New vs. Used Axes
Obviously, a brand-new glossy guitar is a dream. But how much the new guitar is actually better than a used one? It’s a complicated answer.
When it comes to new axes the most obvious pros are good condition and factory set up and quality. Most of them also come with a warrant (which is rather neat I’d say). As they come right from the factory you can do whatever the hell you want to after you get it. I mean upgrades, of course. You can adjust it to your liking with changing hardware and electronics, making it perfect for you.
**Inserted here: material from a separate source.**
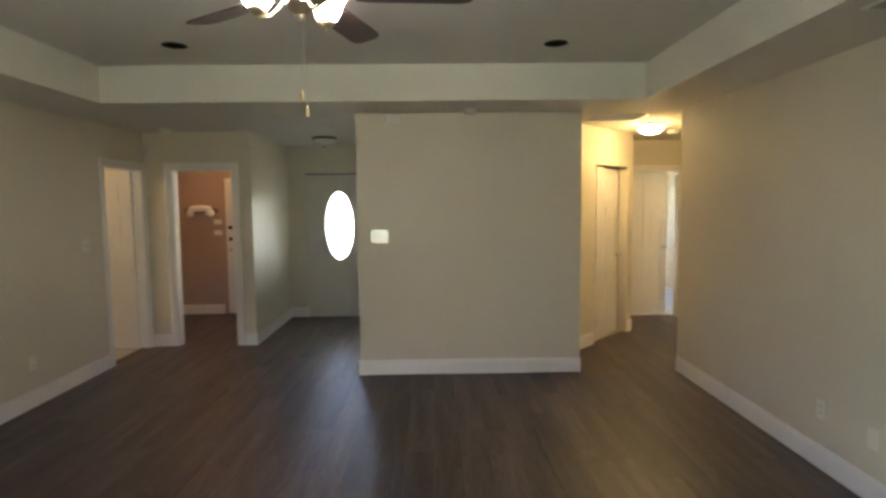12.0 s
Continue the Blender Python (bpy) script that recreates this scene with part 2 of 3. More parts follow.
def wall(name, p, q, thick, openings=(), label="beige painted drywall", mat=None, z1=H + 0.06):
    """A wall from p to q in plan; seen from the side where q is to the right of p, its face lies on the line and its body behind it."""
    d = Vector((q[0] - p[0], q[1] - p[1]))
    ob = solid(name, panel_wall(d.length, 0.0, z1, thick, list(openings)), mat or WALL, label, "wall", "structure")
    ob.matrix_basis = pose(p[0], p[1], 0, 0, 0, math.degrees(math.atan2(d.y, d.x)))
    return ob


def baseboard(p, q, h=0.14, t=0.014):
    d = Vector((q[0] - p[0], q[1] - p[1]))
    bm = bmesh.new()
    prof = [(0, 0), (-t, 0), (-t, h - 0.028), (-t * 0.75, h - 0.02), (-t * 0.75, h - 0.012), (-t * 0.35, h), (0, h)]
    a = [bm.verts.new((0, y, z)) for y, z in prof]
    b = [bm.verts.new((d.length, y, z)) for y, z in prof]
    bm.faces.new(a)
    bm.faces.new(b)
    for i in range(len(prof)):
        k = (i + 1) % len(prof)
        bm.faces.new((a[i], a[k], b[k], b[i]))
    ob = solid("baseboard", bm, TRIM, "tall white painted baseboard along the wall", "baseboard", "structure")
    ob.matrix_basis = pose(p[0], p[1], 0, 0, 0, math.degrees(math.atan2(d.y, d.x)))
    return ob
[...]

However, used guitars aren’t too bad either. The greatest thing about this model is the price. Even the most expensive guitars of their time might come for under $300. So, if you are an experienced player, you’ll find used vintage guitars to be a sweet deal. However, many guitarists upgrade their guitars to their own liking, so when it comes to selling, you can never know what you get in terms of sound and quality.
Honestly, I would always recommend a new guitar, especially if you are a beginner. Considering the variety of options on the market, it’s possible to find a solid axe without breaking a bank.
Are budget guitars only for beginners?
Short answer: not quite.
Obviously, when you are just starting out and you know nothing about electronics or hardware, it is wiser to go for a cheaper version. Newbies usually can’t tell the difference between high-quality gear on an expensive one, and its cheap counterpart. So budget guitars are naturally the optimal choice for the beginners.
However, there are some solid budget guitars that experience player will be happy to try out, especially if you are learning new genres, developing new techniques and just trying out new brands. The Squier or Epiphone Les Paul-100 would be great options for you.
Guitars for under $300: what to look for
Chances are that if you are looking at this review you are a beginner in the guitar world. So I’m going to tell you this: You don’t need high-end electronics and big brands.
As you are just starting out, you need to go for the basic set up at the highest quality you can find. How can you determine the quality? Start with tonewoods and aim for mahogany or basswood. When it comes to hardware: look away from the Floyd Bridge as it will be hard to control and set up. When it comes to electronics: prioritize the ones with humbuckers, over single-coil. The best ones for you will be the Squier by Fender Vintage Modified Stratocaster Electric Guitar HSS or Epiphone Les Paul-100.
How budget guitars are different?
It’s a good question. There are, indeed, lots of guitars in the same series that look exactly the same, but the price difference is enormous. The reason behind this is pretty simple: it all comes down to the materials, hardware and craftsmanship.
Basically, budget guitars use cheaper raw materials (basswood and poplar) and hardware. Besides, they are also built with quicker production methods and often in Asia (Korea, China, Indonesia), which makes the production, and labor cost less. It could be somewhat of a problem because the quality may not be exceptional and there could be more flaws compare to the expensive once. Good news though, the quality of budget guitars has rocketed in recent years, and every legendary brand launched budget series like the Squier by Fender, Epiphone (bought by Gibson) and ESP LTD.
As you could see, there are plenty of budget options to choose from. There are axes for all complete beginners, amateur players learning new genres and simply those on a tight budget. My top pick is Squier by Fender Vintage Modified Stratocaster Electric Guitar HSS, which even experience player will find exceptional. If it will seem a bit too tricky to use, go for the Epiphone Les Paul-100 or Ibanez RG421. They all use quality raw material and have wicked electronics (compare to many others on the list). However, if you dream to be a new Kirk Hammett, go for ESP LTD M-10.